In the listing below, please print the line that contains "Continue the Blender" and every line that follows it, exactly.

#### Provided data
====================
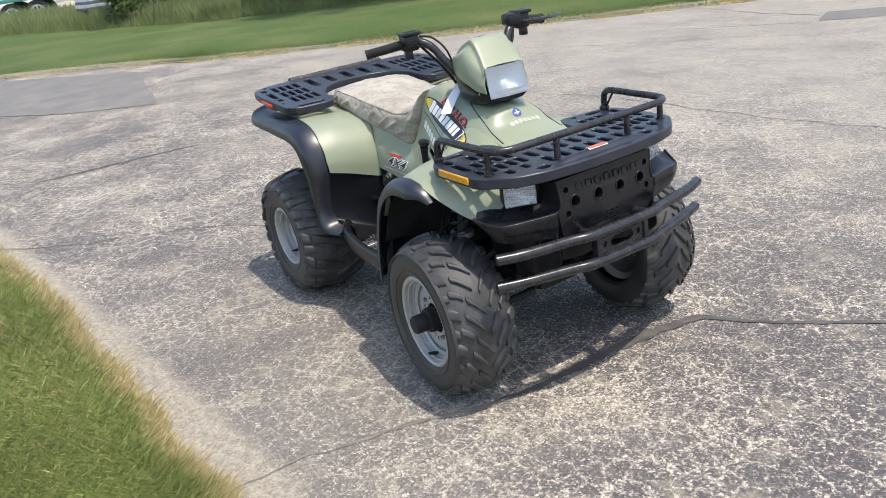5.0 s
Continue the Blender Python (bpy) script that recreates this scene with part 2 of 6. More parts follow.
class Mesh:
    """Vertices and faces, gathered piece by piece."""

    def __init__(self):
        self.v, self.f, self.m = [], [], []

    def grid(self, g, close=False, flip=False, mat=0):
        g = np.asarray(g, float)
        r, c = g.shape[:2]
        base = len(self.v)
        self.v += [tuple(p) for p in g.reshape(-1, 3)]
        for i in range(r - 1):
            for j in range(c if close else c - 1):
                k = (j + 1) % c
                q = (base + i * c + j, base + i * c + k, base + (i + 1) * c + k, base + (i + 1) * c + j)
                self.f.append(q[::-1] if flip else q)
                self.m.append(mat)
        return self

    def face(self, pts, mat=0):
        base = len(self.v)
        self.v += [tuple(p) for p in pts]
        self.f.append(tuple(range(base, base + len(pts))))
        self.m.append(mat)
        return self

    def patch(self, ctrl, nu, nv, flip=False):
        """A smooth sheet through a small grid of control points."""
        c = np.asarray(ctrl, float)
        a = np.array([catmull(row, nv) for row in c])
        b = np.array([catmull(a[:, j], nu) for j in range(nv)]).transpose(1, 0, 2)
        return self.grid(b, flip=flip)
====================
#### Solution for this problem
Continue the Blender Python (bpy) script that recreates this scene with part 2 of 6. More parts follow.
class Mesh:
    """Vertices and faces, gathered piece by piece."""

    def __init__(self):
        self.v, self.f, self.m = [], [], []

    def grid(self, g, close=False, flip=False, mat=0):
        g = np.asarray(g, float)
        r, c = g.shape[:2]
        base = len(self.v)
        self.v += [tuple(p) for p in g.reshape(-1, 3)]
        for i in range(r - 1):
            for j in range(c if close else c - 1):
                k = (j + 1) % c
                q = (base + i * c + j, base + i * c + k, base + (i + 1) * c + k, base + (i + 1) * c + j)
                self.f.append(q[::-1] if flip else q)
                self.m.append(mat)
        return self

    def face(self, pts, mat=0):
        base = len(self.v)
        self.v += [tuple(p) for p in pts]
        self.f.append(tuple(range(base, base + len(pts))))
        self.m.append(mat)
        return self

    def patch(self, ctrl, nu, nv, flip=False):
        """A smooth sheet through a small grid of control points."""
        c = np.asarray(ctrl, float)
        a = np.array([catmull(row, nv) for row in c])
        b = np.array([catmull(a[:, j], nu) for j in range(nv)]).transpose(1, 0, 2)
        return self.grid(b, flip=flip)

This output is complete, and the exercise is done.